start
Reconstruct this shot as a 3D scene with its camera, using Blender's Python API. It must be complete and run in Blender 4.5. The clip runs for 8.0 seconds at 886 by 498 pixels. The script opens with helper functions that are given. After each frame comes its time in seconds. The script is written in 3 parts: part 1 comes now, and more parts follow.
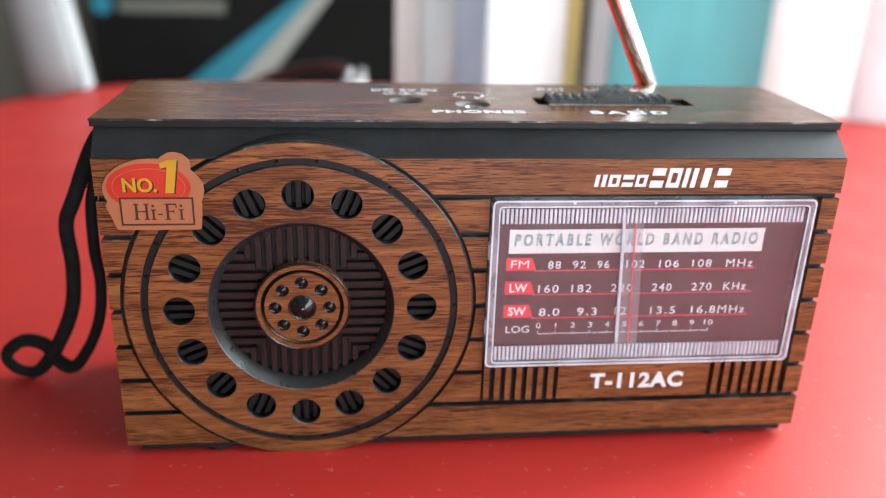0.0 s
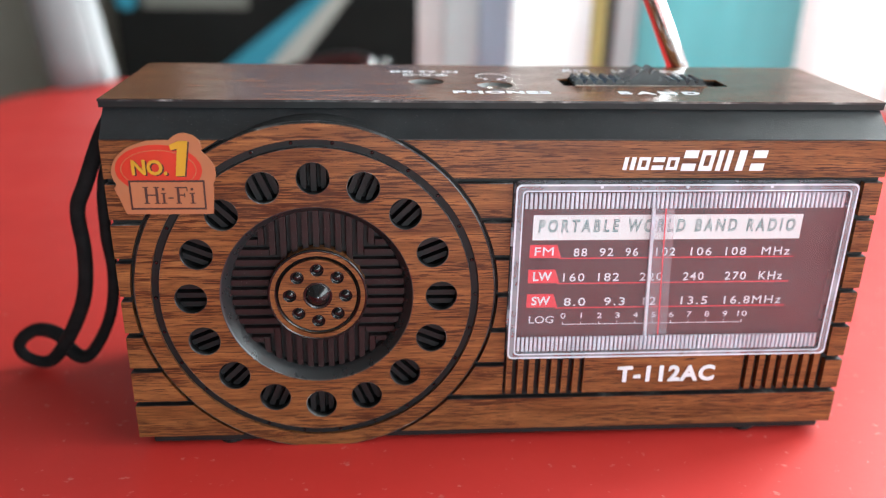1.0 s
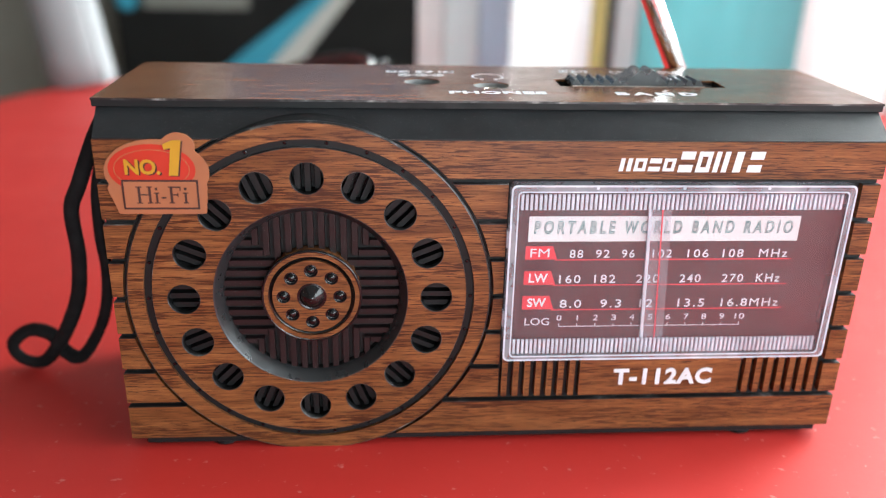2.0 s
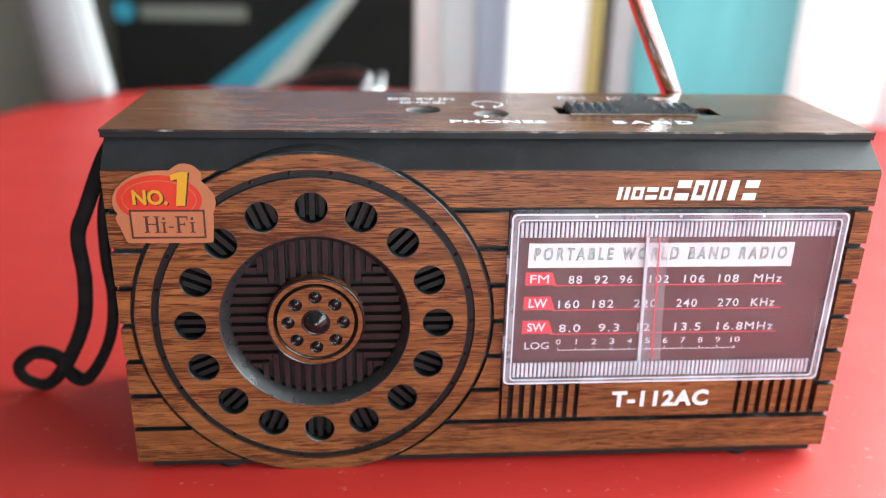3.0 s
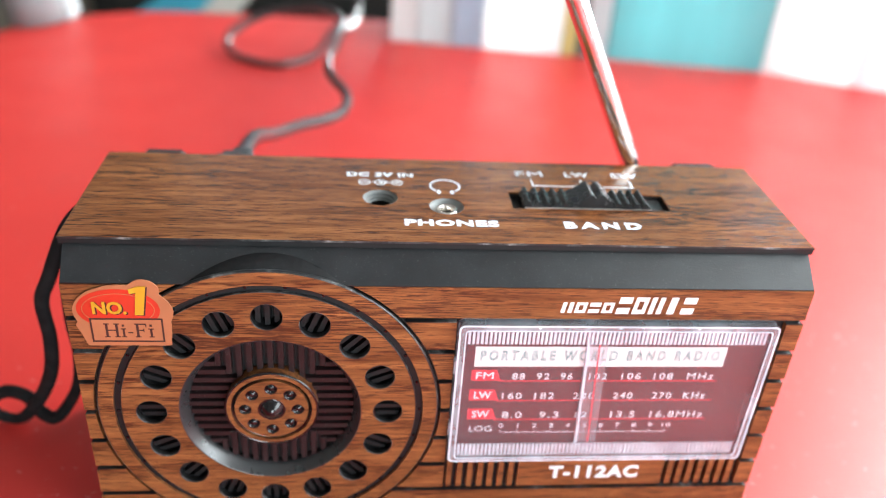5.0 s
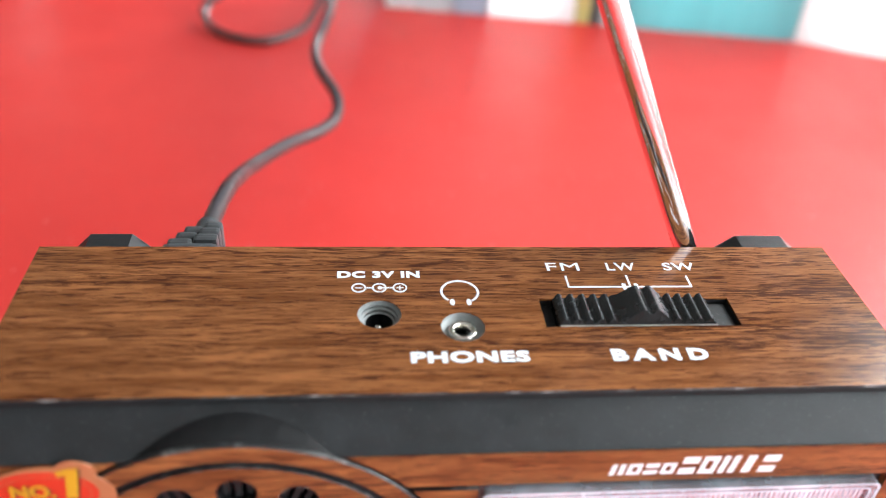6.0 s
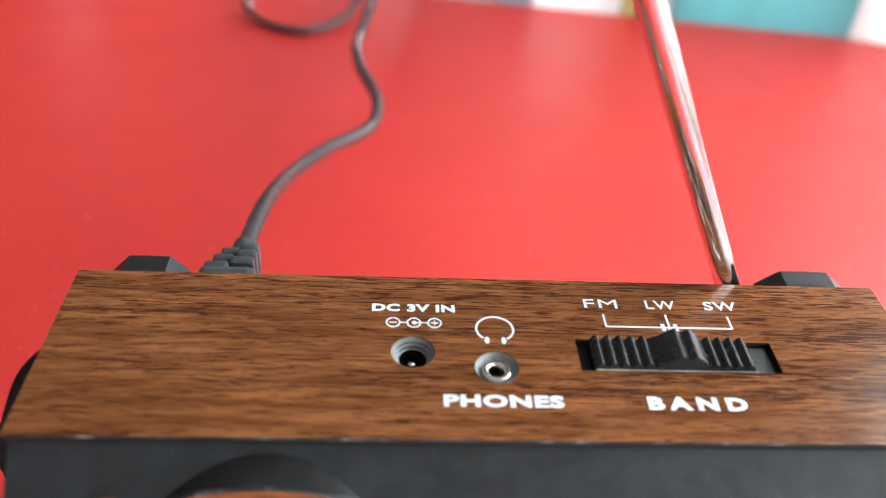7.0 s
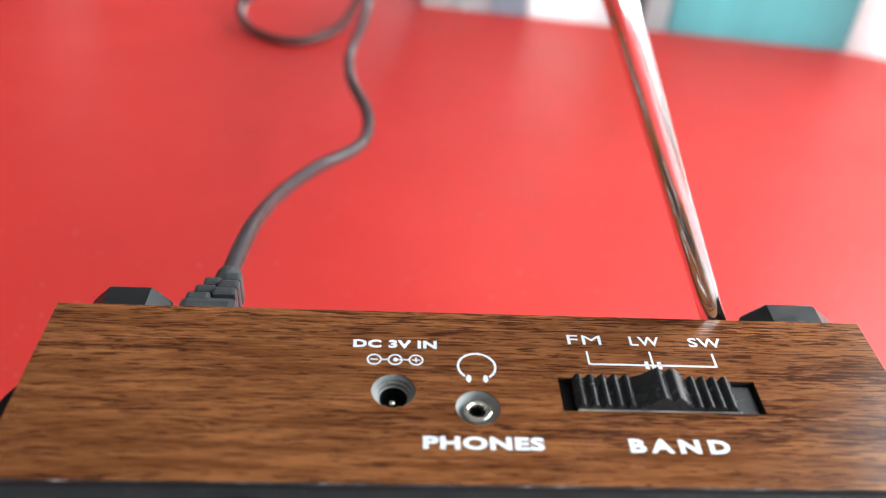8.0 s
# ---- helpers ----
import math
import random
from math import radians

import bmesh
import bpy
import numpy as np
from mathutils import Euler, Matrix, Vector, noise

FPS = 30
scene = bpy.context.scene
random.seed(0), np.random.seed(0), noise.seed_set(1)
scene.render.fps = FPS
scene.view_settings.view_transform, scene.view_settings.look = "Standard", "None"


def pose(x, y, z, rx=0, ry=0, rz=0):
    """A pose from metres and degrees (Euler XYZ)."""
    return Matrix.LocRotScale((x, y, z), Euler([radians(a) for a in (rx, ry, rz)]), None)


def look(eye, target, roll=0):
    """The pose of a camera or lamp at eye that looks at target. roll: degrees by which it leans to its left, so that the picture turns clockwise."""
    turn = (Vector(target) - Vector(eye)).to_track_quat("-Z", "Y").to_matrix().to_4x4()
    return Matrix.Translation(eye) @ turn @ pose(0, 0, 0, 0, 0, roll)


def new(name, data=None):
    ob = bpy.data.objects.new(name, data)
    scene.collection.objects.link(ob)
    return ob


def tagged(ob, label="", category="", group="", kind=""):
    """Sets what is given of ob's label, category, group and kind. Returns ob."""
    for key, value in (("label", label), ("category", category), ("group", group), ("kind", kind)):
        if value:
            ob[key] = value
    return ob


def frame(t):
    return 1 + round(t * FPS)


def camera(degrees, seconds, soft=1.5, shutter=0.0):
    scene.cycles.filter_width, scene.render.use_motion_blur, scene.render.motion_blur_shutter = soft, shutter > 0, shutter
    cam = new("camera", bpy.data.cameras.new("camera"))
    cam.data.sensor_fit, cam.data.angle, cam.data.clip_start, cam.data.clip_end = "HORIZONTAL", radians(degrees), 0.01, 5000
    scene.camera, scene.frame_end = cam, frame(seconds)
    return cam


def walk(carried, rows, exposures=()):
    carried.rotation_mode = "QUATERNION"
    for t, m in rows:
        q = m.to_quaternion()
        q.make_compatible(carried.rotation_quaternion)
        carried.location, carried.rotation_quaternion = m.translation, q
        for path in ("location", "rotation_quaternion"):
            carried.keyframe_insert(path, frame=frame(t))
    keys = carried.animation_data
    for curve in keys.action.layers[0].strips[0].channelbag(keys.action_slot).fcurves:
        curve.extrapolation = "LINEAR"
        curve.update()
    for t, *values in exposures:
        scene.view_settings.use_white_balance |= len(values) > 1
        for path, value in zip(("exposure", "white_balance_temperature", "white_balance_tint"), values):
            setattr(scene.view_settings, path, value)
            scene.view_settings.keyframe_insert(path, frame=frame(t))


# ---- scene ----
cam = camera(56.00, 8.0, soft=1.1)
PATH = [
    (0, (-0.02785, -0.17201, 0.12230), (0.00268, 0.10449, 0.00998), 1.77),
    (0.5, (-0.02673, -0.16642, 0.11873), (0.00183, 0.11038, 0.00664), 1.20),
    (1, (-0.02650, -0.16597, 0.11716), (-0.00439, 0.11092, 0.00384), 1.24),
    (1.2, (-0.02723, -0.16454, 0.11713), (-0.00602, 0.11191, 0.00254), 1.35),
    (2.3, (-0.02469, -0.16508, 0.11656), (-0.00266, 0.11221, 0.00420), 1.41),
    (2.5, (-0.02488, -0.16492, 0.11814), (-0.00287, 0.11239, 0.00583), 1.22),
    (3, (-0.02665, -0.16642, 0.12221), (-0.00333, 0.11134, 0.01129), 1.40),
    (3.5, (-0.02435, -0.17358, 0.12965), (0.00036, 0.10276, 0.01552), 1.20),
    (4, (-0.02584, -0.17814, 0.15284), (-0.00257, 0.09409, 0.02895), 2.12),
    (4.2, (-0.02450, -0.17610, 0.15748), (-0.00155, 0.09181, 0.02446), 2.51),
    (5.3, (-0.02072, -0.13002, 0.18083), (0.01186, 0.12181, 0.02108), 4.73),
    (5.5, (-0.02051, -0.11455, 0.18478), (0.01402, 0.13380, 0.02005), 4.42),
    (6, (-0.02085, -0.09259, 0.18438), (0.01139, 0.14816, 0.00831), 4.54),
    (6.5, (-0.02217, -0.08746, 0.18330), (0.00231, 0.15252, 0.00494), 4.56),
    (7, (-0.02092, -0.08335, 0.19322), (-0.00146, 0.15213, 0.00837), 4.39),
    (7.5, (-0.01856, -0.07561, 0.19799), (0.00106, 0.15822, 0.01107), 4.77),
    (8, (-0.01772, -0.07769, 0.19834), (0.00209, 0.15749, 0.01315), 4.80),
]
EXPOSURES = [(0, 0.0, 6250, 3), (1.2, 0.0, 6250, 3), (2.5, 0.15, 6250, 3), (4.0, 0.35, 6250, 3), (5.3, 0.58, 6300, 4), (6.0, 0.46, 6300, 5), (8.0, 0.22, 6300, 5)]
walk(cam, [(t, look(eye, target, roll)) for t, eye, target, roll in PATH], EXPOSURES)
from mathutils import geometry

cam.data.dof.use_dof = True
cam.data.dof.focus_distance = 0.178
cam.data.dof.aperture_fstop = 8.5

# ---- light ----
MM = 0.001
world = bpy.data.worlds.new("world")
scene.world = world
world.use_nodes = True
wn = world.node_tree.nodes
sky = wn.new("ShaderNodeTexSky")
sky.sky_type, sky.sun_disc = "NISHITA", False
sky.sun_elevation, sky.sun_rotation = radians(38), radians(70)
wn["Background"].inputs["Strength"].default_value = 0.12
world.node_tree.links.new(sky.outputs[0], wn["Background"].inputs["Color"])


def window_light(name, eye, target, sx, sy, watts, color):
    lamp = bpy.data.lights.new(name, "AREA")
    lamp.shape, lamp.size, lamp.size_y, lamp.energy, lamp.color = "RECTANGLE", sx, sy, watts, color
    ob = new(name, lamp)
    ob.matrix_world = look(eye, target)
    return ob


window_light("window_daylight", (0.67, -0.38, 0.29), (0.0, -0.34, 0.20), 0.95, 0.44, 9.0, (0.95, 0.98, 1.0))
window_light("window_daylight_side", (0.67, 0.335, 0.38), (0.0, 0.12, 0.10), 0.36, 0.50, 12.0, (0.97, 0.99, 1.0))
window_light("window_daylight_high", (0.67, 0.02, 1.05), (0.0, 0.0, 0.10), 0.50, 0.50, 3.5, (0.93, 0.97, 1.0))
window_light("window_daylight_back", (0.37, 0.98, 0.09), (0.33, 0.0, 0.09), 0.56, 0.42, 14.0, (0.97, 0.99, 1.0))
window_light("window_daylight_back_high", (0.45, 0.98, 0.45), (0.10, 0.0, 0.0), 0.40, 0.28, 3.5, (0.97, 0.99, 1.0))
window_light("window_daylight_front", (0.33, -1.56, 0.15), (0.1, 0.0, 0.06), 0.66, 0.5, 14.0, (0.90, 0.96, 1.0))


# ---- materials ----
def nodes_of(name):
    m = bpy.data.materials.new(name)
    m.use_nodes = True
    nt = m.node_tree
    return m, nt, nt.nodes["Principled BSDF"]


def coords(nt, scale=(1, 1, 1)):
    tc = nt.nodes.new("ShaderNodeTexCoord")
    mp = nt.nodes.new("ShaderNodeMapping")
    mp.inputs["Scale"].default_value = scale
    nt.links.new(tc.outputs["Object"], mp.inputs["Vector"])
    return mp.outputs["Vector"]


def noise_tex(nt, vec, scale, detail=4.0, rough=0.55, distortion=0.0):
    n = nt.nodes.new("ShaderNodeTexNoise")
    n.inputs["Scale"].default_value, n.inputs["Detail"].default_value = scale, detail
    n.inputs["Roughness"].default_value, n.inputs["Distortion"].default_value = rough, distortion
    nt.links.new(vec, n.inputs["Vector"])
    return n.outputs["Fac"]


def ramp(nt, fac, stops):
    r = nt.nodes.new("ShaderNodeValToRGB")
    els = r.color_ramp.elements
    while len(els) < len(stops):
        els.new(0.5)
    for e, (p, c) in zip(els, stops):
        e.position, e.color = p, (*c, 1) if len(c) == 3 else c
    nt.links.new(fac, r.inputs["Fac"])
    return r.outputs["Color"]


def mix(nt, fac, a, b, mode="MIX"):
    m = nt.nodes.new("ShaderNodeMix")
    m.data_type, m.blend_type = "RGBA", mode
    for sock, v in ((m.inputs[0], fac), (m.inputs[6], a), (m.inputs[7], b)):
        if isinstance(v, (int, float)):
            sock.default_value = v
        elif isinstance(v, tuple):
            sock.default_value = (*v, 1)
        else:
            nt.links.new(v, sock)
    return m.outputs[2]


def bump(nt, bsdf, height, strength, distance):
    b = nt.nodes.new("ShaderNodeBump")
    b.inputs["Strength"].default_value, b.inputs["Distance"].default_value = strength, distance
    nt.links.new(height, b.inputs["Height"])
    nt.links.new(b.outputs["Normal"], bsdf.inputs["Normal"])


def gloss_variation(nt, bsdf, vec, scale, low, high):
    r = ramp(nt, noise_tex(nt, vec, scale), [(0.3, (low,) * 3), (0.7, (high,) * 3)])
    nt.links.new(r, bsdf.inputs["Roughness"])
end
== Aim ==
The lines to be given again exactly are those from the one containing "# ---- helpers" up to and including the one containing "pose from metres".

== Solution to the problem ==
# ---- helpers ----
import math
import random
from math import radians

import bmesh
import bpy
import numpy as np
from mathutils import Euler, Matrix, Vector, noise

FPS = 30
scene = bpy.context.scene
random.seed(0), np.random.seed(0), noise.seed_set(1)
scene.render.fps = FPS
scene.view_settings.view_transform, scene.view_settings.look = "Standard", "None"


def pose(x, y, z, rx=0, ry=0, rz=0):
    """A pose from metres and degrees (Euler XYZ)."""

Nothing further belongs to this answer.